1. Sweet, Soft, Plenty Rhythm is set in 2013. How does the novel’s chronological setting impact its plotlines and themes? Do you think the story would be different if it were set at another time?
2. When we first meet Circus Palmer, he is anxious about the approach of his upcoming fortieth birthday. As the novel continues, Circus is forced to confront his fears about aging and what it means to not have accomplished the goals he expected to achieve by this milestone year. Have you ever felt pressure to reach a goal by a certain age? Share your own experience of confronting those expectations
3. Describe Koko. How do childhood innocence and the mature realities of emerging adulthood contrast themselves in her story? How does her relationship with her father evolve over the course of the story?
4. Laura Warrell crafted this novel as a series of episodes told through an ensemble of women who have known and loved Circus. Whose story were you most curious about?
5. Sweet, Soft, Plenty Rhythm provides insights into the lives of women as they juggle their loves, careers, and artistic ambitions. What role does gender play in the stories of the novel’s female creatives? Are there any expectations or limits placed on them as women in their fields? How do their experiences compare to Circus’s?
6. Koko is the biracial daughter of Circus and Pia. How does her racial identity differ from the women and girls she knows? Who in her life shapes her ideas about race and its significance? How does Koko navigate her identity over the course of the novel?
7. In Boston, Circus reunites with his first love, Carmen, whom he hasn’t seen since college. How does this reunion play out for Circus?

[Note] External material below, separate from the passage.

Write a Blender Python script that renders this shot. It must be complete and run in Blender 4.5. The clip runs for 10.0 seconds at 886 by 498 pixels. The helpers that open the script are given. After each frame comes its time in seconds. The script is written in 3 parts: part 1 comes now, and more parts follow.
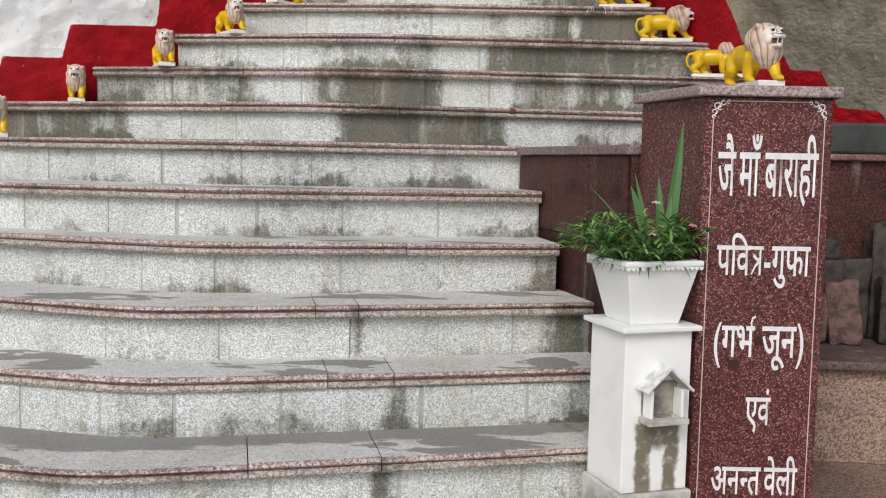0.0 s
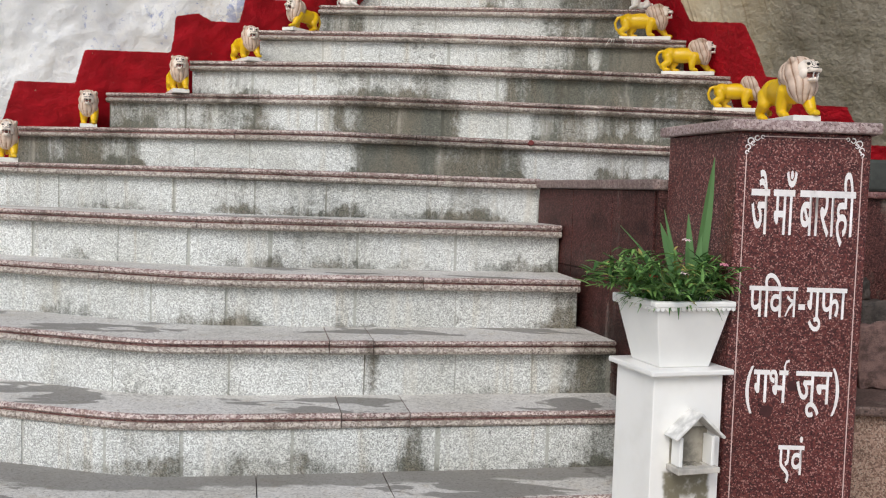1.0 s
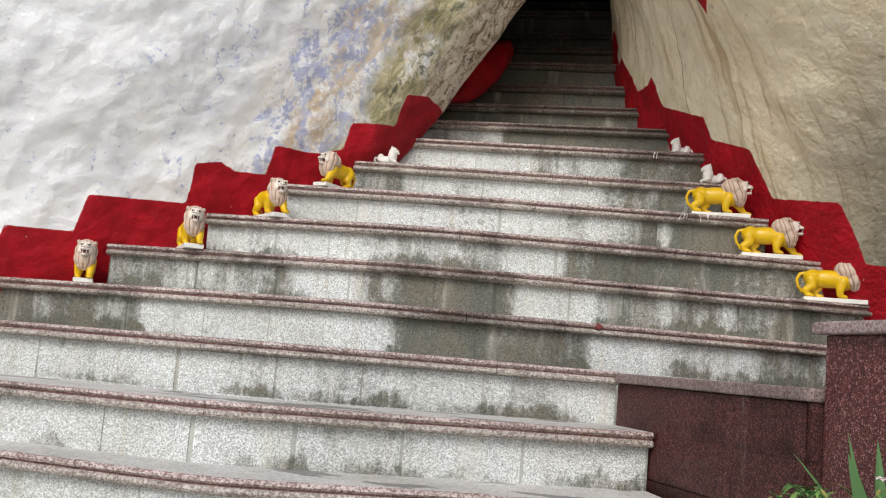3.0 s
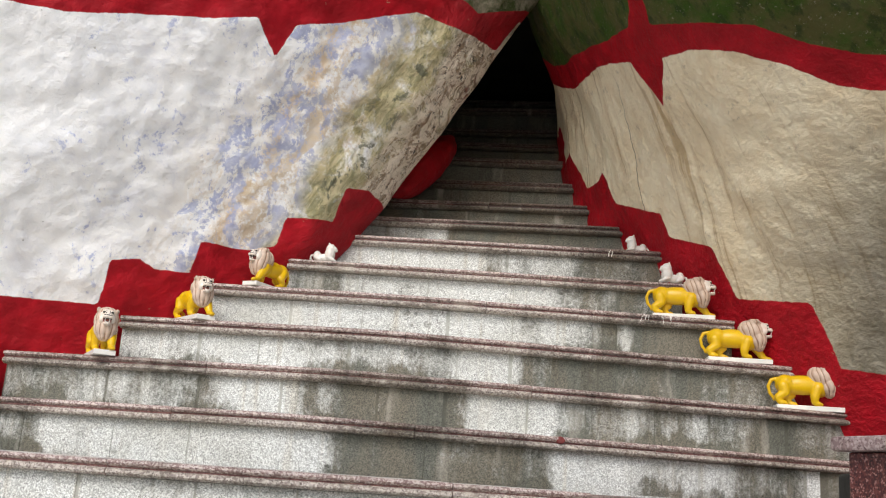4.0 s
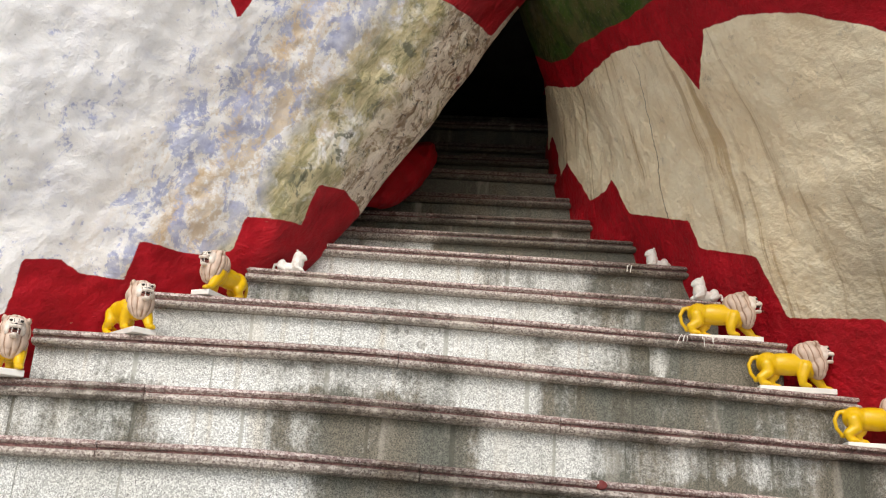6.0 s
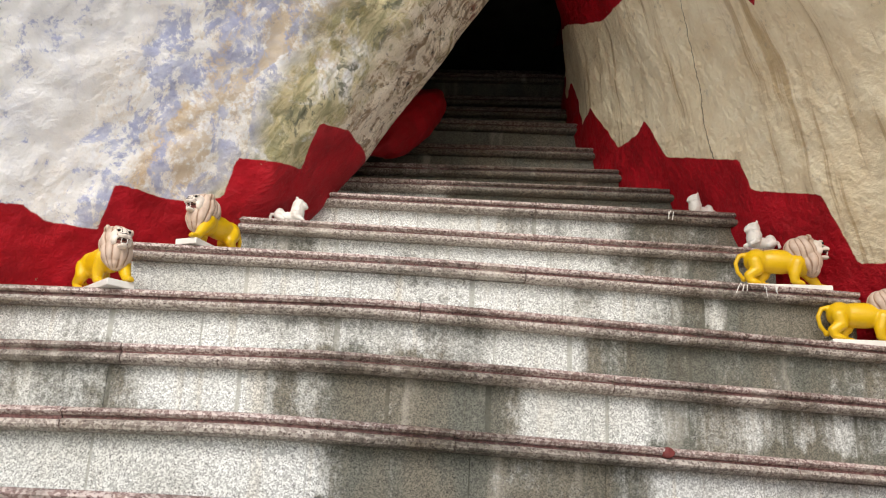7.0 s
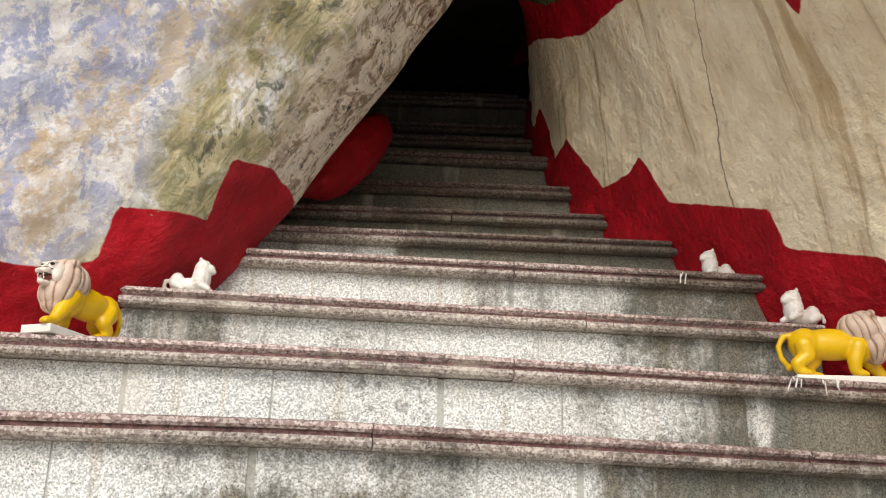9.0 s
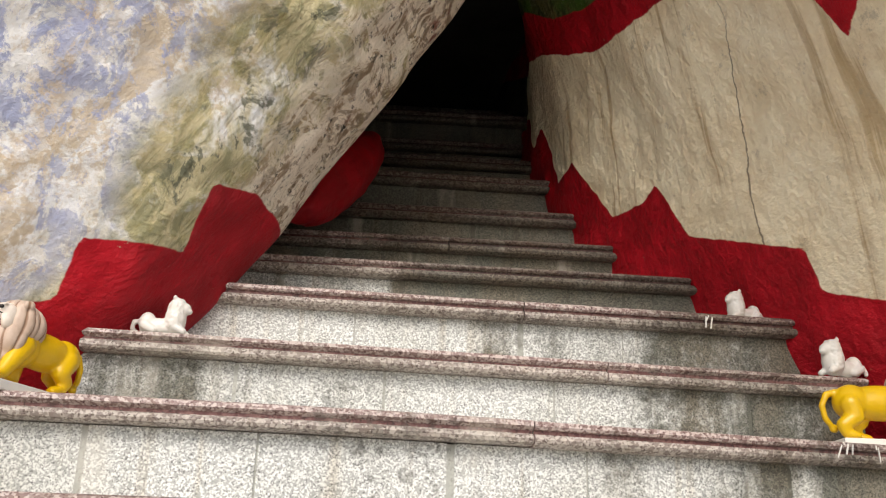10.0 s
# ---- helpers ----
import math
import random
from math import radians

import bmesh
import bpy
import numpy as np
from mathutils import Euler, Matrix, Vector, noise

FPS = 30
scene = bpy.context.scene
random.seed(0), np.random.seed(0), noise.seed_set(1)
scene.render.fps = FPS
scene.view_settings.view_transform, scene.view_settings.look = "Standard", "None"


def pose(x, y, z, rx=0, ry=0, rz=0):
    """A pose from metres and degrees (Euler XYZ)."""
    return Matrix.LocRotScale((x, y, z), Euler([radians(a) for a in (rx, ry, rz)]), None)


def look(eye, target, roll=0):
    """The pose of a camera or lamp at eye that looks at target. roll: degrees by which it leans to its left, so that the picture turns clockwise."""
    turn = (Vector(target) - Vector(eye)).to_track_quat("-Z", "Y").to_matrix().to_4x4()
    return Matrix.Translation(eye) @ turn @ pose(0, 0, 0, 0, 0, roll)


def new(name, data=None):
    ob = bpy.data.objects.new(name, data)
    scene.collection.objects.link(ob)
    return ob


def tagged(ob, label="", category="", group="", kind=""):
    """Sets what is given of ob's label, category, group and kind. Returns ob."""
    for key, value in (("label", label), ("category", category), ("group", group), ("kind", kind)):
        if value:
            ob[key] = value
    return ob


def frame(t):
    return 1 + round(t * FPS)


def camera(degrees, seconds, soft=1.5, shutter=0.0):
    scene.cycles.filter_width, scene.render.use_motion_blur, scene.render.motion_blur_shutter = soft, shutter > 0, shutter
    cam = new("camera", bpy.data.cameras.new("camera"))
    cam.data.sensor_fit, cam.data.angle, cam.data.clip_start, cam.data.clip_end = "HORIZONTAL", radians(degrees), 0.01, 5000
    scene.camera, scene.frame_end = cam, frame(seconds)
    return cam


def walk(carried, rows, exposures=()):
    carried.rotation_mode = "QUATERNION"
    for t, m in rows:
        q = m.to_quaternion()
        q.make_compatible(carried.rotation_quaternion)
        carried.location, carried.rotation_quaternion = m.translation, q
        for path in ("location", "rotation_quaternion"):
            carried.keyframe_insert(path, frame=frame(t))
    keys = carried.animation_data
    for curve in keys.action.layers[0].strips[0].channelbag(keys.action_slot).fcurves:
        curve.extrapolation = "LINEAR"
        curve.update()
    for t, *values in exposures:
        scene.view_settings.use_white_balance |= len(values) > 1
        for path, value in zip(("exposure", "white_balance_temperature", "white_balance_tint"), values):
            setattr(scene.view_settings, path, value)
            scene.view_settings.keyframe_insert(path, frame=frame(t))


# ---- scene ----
cam = camera(50.0, 10.0, 1.15)
PATH = [
    (0, (0.371, 0.07, 1.355), (0.236, 2.057, 1.171), 1.1),
    (0.5, (0.369, 0.081, 1.361), (0.223, 2.069, 1.2), 1.3),
    (1, (0.327, 0.162, 1.362), (0.175, 2.152, 1.24), 1.9),
    (1.5, (0.218, 0.314, 1.372), (0.067, 2.308, 1.304), 2.6),
    (2, (0.123, 0.447, 1.384), (-0.019, 2.442, 1.38), 3.6),
    (2.5, (0.075, 0.618, 1.392), (-0.075, 2.609, 1.5), 4.5),
    (3, (0.04, 0.779, 1.407), (-0.112, 2.759, 1.642), 4.8),
    (3.2, (0.048, 0.858, 1.404), (-0.105, 2.831, 1.695), 4.7),
    (4.5, (-0.104, 1.292, 1.454), (-0.04, 3.215, 2.001), 4.0),
    (5, (-0.135, 1.489, 1.439), (-0.052, 3.395, 2.041), 4.2),
    (5.5, (-0.194, 1.663, 1.415), (-0.099, 3.566, 2.023), 4.2),
    (7, (-0.308, 2.303, 1.375), (-0.175, 4.21, 1.963), 2.6),
    (7.5, (-0.347, 2.534, 1.419), (-0.193, 4.44, 2.002), 2.5),
    (8, (-0.358, 2.709, 1.551), (-0.128, 4.602, 2.152), 2.1),
    (8.5, (-0.348, 2.817, 1.599), (-0.072, 4.696, 2.225), 1.4),
    (9, (-0.329, 2.964, 1.718), (-0.05, 4.839, 2.352), 1.3),
    (9.5, (-0.347, 3.06, 1.767), (-0.068, 4.935, 2.403), 1.8),
    (10, (-0.373, 3.192, 1.856), (-0.037, 5.051, 2.513), 1.7),
]
walk(cam, [(t, look(eye, target, roll)) for t, eye, target, roll in PATH], [(0.0, -0.21, 6600, 10), (2.0, -0.17, 6600, 10), (5, 0.06, 6850, 11), (10, 0.10, 7050, 12)])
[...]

Discuss your own experience of reuniting with someone from your past.
8. Sex is used differently by the characters in the book—for building self-esteem, feeling companionship, seeking escape, or expressing violence. Does the novel portray sexual or romantic relationships positively or negatively? How so?
9. How did you react to Circus’s altercation with Josephine and its aftermath?
10. A recurring element of Sweet, Soft, Plenty Rhythm is the metaphor of women being like music, from Circus naming songs after his lovers to his friend telling him to “control that horn like a woman you don’t trust” (page 200). How are ideas of sex and love intertwined with performance and musical creativity throughout the novel? Do Circus’s relationships with the women in his life shift as his relationship with music transforms?
11. Do you think it’s true that Koko doesn’t like her mother, as Pia asserts on page 243? How are other relationships between mothers and daughters depicted within the novel? How is Koko’s relationship with Pia different from her relationship with Circus?
12. A common thread among the novel’s characters is the experience of journeying, whether it be through the physical spaces of Boston, Miami, New York, and Pennsylvania or the emotional cycles of heartbreak, grief, redemption, and new beginnings. What are some of the journeys that each character embarks on? Do any of them get where they are going? Which journey moved or involved you the most?
13. Why do you think Pia felt a sense of belonging in the “nothing” town she found herself in? Contrast her landing place in the novel with where Circus ends up?
14. Music is used throughout the story as a bridge connecting lovers, family members, and even strangers to one another and to the joys of their pasts. Are there any songs in your life that evoke happy memories or have fostered specific connections with other people?
15. In the novel’s closing scene, what truths were distilled for Koko as she looks ahead to her future?